Unlike the other coffee cult favourites in the city, Blue Bottle Japan decided to set up a roastery/cafe concept in the eastern suburb of Kiyosumi. Yet, with its off-everything location (especially compared to other cafes in Tokyo), Blue Bottle’s Kiyosumi outpost attracted large crowds that were adamant about wanting to enjoy its famous roasts.
It's clear that the place is mainly for socialising and short visits rather than a viable workplace not least because the store comprises of high stools and tables. Seating is also rather limited considering the size of the roastery - while there is an outdoor bench area, patrons will have to brave the cold during winter.
The cafe’s glass facade is a celebration of the company’s heritage and the open approach it takes to sourcing its beans and developing its products. The main ordering/service counter also proudly displays the day’s selection of pastries available. I ordered the roaster’s New Orleans blend which came in the form of an iced latte - a daring but fulfilling choice despite the freezing temperatures.
The premises also doubles up as a training venue, roastery and warehouse for the company’s operations in Japan. This is not your cubic and small Toranomon or Omotesando Koffee, but a huge global operation operated in what has been termed 'Hipster Tokyo'.
This popularity of Blue Bottle still persists amongst a seemingly anti-establishment demographic despite the fact that Nestle, one of the world’s largest food and drink conglomerates, had recently acquired a majority stake in Blue Bottle. Yet, the hurried coffee pilgrims still march on in Tokyo and I’m sure everywhere else in the world. To this end, it seems as if to be part of the ‘in crowd’, one has to make the trek all the way to Blue Bottle Tokyo’s flagship outlet.

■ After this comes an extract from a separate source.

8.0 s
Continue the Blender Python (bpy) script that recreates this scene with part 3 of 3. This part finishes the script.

Instead of adopting Blue Bottle’s tried and tested open concept for its store design, Allpress Coffee by nature of restoring an old timber warehouse for its coffeehouse, adopts a more earthtone colour palette (and not to mention sealed off design) for its concept store which can be found a stone’s throw away from Blue Bottle Kiyosumi.
Yet, the interior of the store is not scant on allowing customers to see the entire roasting and brewing process. With ceiling-height glass panels that are reminiscent of our previous location, patrons get an insight into all the furnishings and makings of Allpress’ signature cup of coffee from bean to brew. As the cafe adopts a similar roastery cafe concept, it is interesting to see how the company integrated its equipment and ‘ingredients’ that goes into making the actual coffee as part of the store’s interior. I think that these mix used concepts are beautiful and its something interesting to think about whilst trying to decipher the different notes of your chosen coffee. It seems a trend now that companies are repurposing old warehouse spaces into an interesting cafe and retail concepts - Singapore needs more of this.

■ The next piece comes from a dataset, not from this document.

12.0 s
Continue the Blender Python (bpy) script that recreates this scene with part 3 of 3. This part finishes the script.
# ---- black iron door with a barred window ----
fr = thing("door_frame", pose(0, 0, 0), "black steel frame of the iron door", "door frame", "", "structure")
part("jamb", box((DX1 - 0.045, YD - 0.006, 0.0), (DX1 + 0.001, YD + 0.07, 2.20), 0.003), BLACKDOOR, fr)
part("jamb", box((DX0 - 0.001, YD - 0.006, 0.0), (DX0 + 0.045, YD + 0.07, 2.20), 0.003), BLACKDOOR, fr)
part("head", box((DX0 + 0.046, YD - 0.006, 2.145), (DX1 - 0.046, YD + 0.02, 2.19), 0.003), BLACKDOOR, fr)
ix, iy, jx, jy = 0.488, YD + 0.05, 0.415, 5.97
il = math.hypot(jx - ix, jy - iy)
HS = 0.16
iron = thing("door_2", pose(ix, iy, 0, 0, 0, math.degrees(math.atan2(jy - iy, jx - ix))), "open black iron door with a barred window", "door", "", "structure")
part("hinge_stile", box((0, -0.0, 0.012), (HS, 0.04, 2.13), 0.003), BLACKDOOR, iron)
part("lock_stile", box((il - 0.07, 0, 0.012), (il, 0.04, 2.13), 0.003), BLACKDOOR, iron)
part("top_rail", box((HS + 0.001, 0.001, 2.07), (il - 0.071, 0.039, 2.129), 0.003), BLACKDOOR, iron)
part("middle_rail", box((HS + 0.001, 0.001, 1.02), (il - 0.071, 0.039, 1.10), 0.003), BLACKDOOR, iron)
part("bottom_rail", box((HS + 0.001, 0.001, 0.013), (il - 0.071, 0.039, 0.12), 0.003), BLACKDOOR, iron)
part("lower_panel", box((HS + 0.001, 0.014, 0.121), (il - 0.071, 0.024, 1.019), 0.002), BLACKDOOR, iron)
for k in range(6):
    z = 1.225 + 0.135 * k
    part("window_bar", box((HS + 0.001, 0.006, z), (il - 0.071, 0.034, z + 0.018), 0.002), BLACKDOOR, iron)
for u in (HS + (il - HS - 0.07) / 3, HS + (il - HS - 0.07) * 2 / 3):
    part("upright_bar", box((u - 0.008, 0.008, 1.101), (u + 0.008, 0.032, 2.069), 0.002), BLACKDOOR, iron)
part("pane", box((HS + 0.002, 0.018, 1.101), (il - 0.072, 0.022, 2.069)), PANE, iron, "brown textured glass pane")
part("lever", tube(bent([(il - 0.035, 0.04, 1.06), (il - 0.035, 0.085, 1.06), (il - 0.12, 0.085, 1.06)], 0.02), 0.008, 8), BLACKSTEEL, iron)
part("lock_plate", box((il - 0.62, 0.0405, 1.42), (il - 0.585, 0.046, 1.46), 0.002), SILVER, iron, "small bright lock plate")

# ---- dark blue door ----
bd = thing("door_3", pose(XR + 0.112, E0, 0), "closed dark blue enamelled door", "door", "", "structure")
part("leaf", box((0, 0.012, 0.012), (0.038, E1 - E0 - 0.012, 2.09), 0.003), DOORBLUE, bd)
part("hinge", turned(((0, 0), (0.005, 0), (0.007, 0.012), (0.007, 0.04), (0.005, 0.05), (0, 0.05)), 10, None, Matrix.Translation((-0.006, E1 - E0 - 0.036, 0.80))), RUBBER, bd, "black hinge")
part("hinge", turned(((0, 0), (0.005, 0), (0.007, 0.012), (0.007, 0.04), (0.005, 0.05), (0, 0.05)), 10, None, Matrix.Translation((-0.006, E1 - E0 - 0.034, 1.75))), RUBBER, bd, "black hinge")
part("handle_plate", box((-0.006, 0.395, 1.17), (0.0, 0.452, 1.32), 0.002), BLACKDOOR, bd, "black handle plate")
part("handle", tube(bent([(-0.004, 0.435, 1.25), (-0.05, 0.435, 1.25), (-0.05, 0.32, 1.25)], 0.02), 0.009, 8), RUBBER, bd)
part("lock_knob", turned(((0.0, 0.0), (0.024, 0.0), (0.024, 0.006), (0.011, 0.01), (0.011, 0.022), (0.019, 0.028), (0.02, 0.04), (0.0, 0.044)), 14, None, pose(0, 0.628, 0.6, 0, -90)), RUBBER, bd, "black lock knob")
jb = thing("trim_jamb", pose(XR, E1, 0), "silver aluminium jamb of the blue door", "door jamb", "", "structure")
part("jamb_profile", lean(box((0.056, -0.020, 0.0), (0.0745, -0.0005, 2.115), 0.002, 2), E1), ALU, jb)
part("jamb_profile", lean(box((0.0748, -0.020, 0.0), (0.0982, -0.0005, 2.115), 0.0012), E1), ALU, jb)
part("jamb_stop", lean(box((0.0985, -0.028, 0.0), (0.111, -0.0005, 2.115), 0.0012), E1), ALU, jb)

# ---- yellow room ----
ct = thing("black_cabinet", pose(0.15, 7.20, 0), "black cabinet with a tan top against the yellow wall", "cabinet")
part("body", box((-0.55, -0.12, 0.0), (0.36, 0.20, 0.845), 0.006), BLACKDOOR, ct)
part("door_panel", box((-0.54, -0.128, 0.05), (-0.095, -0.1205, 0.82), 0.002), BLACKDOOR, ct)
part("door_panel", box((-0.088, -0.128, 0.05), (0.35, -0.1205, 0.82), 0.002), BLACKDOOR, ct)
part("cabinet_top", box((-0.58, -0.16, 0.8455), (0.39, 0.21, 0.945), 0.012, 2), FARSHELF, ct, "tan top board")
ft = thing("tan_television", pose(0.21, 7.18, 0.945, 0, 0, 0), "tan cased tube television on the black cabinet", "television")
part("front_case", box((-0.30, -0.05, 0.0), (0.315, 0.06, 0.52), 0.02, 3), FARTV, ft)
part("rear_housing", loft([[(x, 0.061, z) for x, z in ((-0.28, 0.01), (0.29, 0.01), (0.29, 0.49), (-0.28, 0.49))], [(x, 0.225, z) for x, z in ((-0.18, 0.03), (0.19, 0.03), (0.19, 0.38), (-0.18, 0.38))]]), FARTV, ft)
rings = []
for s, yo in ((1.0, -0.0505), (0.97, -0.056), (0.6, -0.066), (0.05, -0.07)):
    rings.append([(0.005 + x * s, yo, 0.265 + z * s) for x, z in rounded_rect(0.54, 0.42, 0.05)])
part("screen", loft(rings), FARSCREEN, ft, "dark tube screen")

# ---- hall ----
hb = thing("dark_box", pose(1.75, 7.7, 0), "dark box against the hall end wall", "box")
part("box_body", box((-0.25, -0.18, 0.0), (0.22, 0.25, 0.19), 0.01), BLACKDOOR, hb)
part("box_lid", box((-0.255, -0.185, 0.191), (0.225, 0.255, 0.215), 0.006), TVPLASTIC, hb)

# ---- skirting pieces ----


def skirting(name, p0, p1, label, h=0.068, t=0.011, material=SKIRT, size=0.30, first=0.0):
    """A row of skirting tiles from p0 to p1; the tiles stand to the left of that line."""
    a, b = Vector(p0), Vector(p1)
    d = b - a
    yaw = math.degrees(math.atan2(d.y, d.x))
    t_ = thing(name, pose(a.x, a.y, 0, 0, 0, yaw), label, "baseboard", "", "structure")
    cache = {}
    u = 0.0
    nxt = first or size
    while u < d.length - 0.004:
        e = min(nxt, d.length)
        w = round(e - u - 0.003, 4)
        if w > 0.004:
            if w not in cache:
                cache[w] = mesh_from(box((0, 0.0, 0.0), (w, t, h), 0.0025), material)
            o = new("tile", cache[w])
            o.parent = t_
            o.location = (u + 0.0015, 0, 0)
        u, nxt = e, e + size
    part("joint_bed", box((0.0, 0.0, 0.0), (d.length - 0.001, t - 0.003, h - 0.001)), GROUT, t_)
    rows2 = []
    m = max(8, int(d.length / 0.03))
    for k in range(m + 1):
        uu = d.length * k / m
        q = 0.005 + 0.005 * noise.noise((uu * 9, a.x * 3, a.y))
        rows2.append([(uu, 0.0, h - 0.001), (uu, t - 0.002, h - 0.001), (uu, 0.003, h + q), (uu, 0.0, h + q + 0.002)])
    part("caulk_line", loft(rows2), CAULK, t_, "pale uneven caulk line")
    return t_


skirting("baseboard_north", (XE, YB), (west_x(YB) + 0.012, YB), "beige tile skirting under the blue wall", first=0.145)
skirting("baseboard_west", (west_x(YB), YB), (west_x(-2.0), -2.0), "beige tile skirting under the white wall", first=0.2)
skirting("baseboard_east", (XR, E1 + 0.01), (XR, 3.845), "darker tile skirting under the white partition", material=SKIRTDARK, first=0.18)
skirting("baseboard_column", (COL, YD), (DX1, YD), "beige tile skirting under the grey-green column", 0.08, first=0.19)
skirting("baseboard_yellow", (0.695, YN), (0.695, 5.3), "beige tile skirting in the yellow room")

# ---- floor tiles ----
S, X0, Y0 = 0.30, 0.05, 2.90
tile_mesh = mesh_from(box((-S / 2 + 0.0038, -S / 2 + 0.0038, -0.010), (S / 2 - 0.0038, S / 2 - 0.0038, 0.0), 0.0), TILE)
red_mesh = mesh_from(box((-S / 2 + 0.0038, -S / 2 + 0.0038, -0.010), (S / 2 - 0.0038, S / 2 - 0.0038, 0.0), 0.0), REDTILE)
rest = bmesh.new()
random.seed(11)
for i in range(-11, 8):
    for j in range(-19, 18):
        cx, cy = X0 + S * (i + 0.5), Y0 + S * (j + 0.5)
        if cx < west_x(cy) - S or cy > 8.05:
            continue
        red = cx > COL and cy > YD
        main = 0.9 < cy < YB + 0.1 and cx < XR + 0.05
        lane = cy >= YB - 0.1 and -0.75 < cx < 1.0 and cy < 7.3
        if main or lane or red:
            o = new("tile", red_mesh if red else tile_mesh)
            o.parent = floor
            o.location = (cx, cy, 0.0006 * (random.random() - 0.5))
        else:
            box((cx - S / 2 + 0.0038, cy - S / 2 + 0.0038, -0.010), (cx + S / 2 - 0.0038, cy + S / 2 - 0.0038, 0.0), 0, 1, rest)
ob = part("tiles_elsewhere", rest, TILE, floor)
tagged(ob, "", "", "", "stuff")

Allpress apparently roasts and brews its cuppas specifically to the taste of milk and so my latte loving tastebuds were in for a treat. Whilst the cafe is obviously staffed by Japanese baristas, there was a very cheery Australian on the day that I paid a visit who very kindly rescued my inability to speak Japanese making sure I didn’t end up with a ristretto instead. A lot of visitors complain that Japan is ill-equipped to handle English tourists, but I couldn't agree less if you're looking at Tokyo's coffee shops.
As I’ve had many Allpress derived lattes in Singapore, the company’s Tokyo outpost didn’t disappoint - there’s just something about the balance that’s achieved that is mildly sweet and bitter at the same time. A mellow caffeine kick of sorts.
Allpress still focuses on its wholesale business to various cafes worldwide and thus has less of a presence from a ‘we direct own lots of cafes’ perspective. Yet, as I can attest to, the coffee is excellent and I’d encourage everyone to discover which one of your local cafes serve Allpress.
Of Pleasing Strolls and Roasts
Kiyosumi Shirakawa, as I’ve been told, is also home to many other cafes which probably was chosen for its very unassuming yet easygoing pace of life (by no means a byword for gentrified), and an embracement of the neighbourhood’s soul. An example of which is Arise Coffee Roasters, a homegrown brand local coffee shop that spins a uniquely Japanese take on the third wave coffee movement, a move that ensures that it is able to distinguish itself from its big-name competitors just a few steps away.
Apart from these three cafes, there are many coffee shops around Hipster Tokyo from Sarutahiko Coffee to Fuglen Tokyo worth checking out if you don't have the time to head down to Kiyosumi. These serve anything from Japanese drip coffee to more familiar Italian selections.
In any case, if you do have some spare time on your itinerary, a trip to Kiyosumi's cafes (I'd call this Tokyo's must see coffee town) gives you the perfect opportunity (or excuse) to enjoy a cuppa (or mid-week breather) while strolling the area's famous Kiyosumi Gardens or even through the many back streets that make up the district.